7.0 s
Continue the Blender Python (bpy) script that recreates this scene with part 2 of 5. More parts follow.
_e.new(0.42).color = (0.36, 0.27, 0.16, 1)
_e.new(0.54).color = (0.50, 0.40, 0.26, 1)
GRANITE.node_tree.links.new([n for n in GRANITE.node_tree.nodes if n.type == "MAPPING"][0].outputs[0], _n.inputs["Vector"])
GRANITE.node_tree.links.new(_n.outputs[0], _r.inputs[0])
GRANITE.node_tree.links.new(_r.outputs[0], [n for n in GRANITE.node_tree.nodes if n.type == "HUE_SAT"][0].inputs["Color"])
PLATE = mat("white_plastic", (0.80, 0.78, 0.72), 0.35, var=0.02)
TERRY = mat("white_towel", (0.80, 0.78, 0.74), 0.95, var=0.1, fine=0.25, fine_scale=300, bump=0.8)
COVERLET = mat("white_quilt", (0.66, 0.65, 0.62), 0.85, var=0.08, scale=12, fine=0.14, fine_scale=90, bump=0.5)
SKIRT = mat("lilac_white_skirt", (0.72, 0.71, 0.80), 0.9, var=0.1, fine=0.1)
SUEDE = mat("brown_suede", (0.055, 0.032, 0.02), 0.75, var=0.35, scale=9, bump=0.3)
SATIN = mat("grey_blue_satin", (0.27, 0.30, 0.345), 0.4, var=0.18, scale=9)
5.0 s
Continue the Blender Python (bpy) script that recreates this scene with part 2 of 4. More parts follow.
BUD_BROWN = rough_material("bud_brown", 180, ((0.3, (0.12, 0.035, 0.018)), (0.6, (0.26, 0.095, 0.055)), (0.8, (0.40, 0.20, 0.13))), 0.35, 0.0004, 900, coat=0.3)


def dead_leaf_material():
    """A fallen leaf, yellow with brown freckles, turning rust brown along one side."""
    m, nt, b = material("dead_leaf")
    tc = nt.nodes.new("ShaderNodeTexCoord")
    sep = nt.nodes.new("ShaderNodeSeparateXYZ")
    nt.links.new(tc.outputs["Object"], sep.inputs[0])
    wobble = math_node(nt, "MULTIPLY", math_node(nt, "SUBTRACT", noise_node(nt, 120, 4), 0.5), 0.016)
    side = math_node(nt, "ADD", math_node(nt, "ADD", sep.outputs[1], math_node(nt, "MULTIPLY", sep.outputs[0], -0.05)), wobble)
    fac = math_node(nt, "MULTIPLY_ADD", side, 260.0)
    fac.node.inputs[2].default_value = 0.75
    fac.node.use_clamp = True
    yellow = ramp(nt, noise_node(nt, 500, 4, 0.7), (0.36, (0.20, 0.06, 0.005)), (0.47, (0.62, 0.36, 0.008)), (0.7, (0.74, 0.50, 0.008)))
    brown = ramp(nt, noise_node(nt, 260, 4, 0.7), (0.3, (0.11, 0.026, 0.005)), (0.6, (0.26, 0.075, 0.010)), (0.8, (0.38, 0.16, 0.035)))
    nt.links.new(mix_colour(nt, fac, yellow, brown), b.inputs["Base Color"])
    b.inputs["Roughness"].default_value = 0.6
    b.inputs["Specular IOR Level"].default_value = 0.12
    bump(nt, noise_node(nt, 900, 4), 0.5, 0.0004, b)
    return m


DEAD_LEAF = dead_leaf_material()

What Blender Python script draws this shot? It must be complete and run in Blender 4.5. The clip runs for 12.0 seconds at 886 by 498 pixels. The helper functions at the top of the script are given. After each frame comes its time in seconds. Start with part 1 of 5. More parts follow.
******
• _Prompt_: Among the entries above, how many lines hold the string "parts"? Respond with nothing but the number.

• _Complete answer_: 3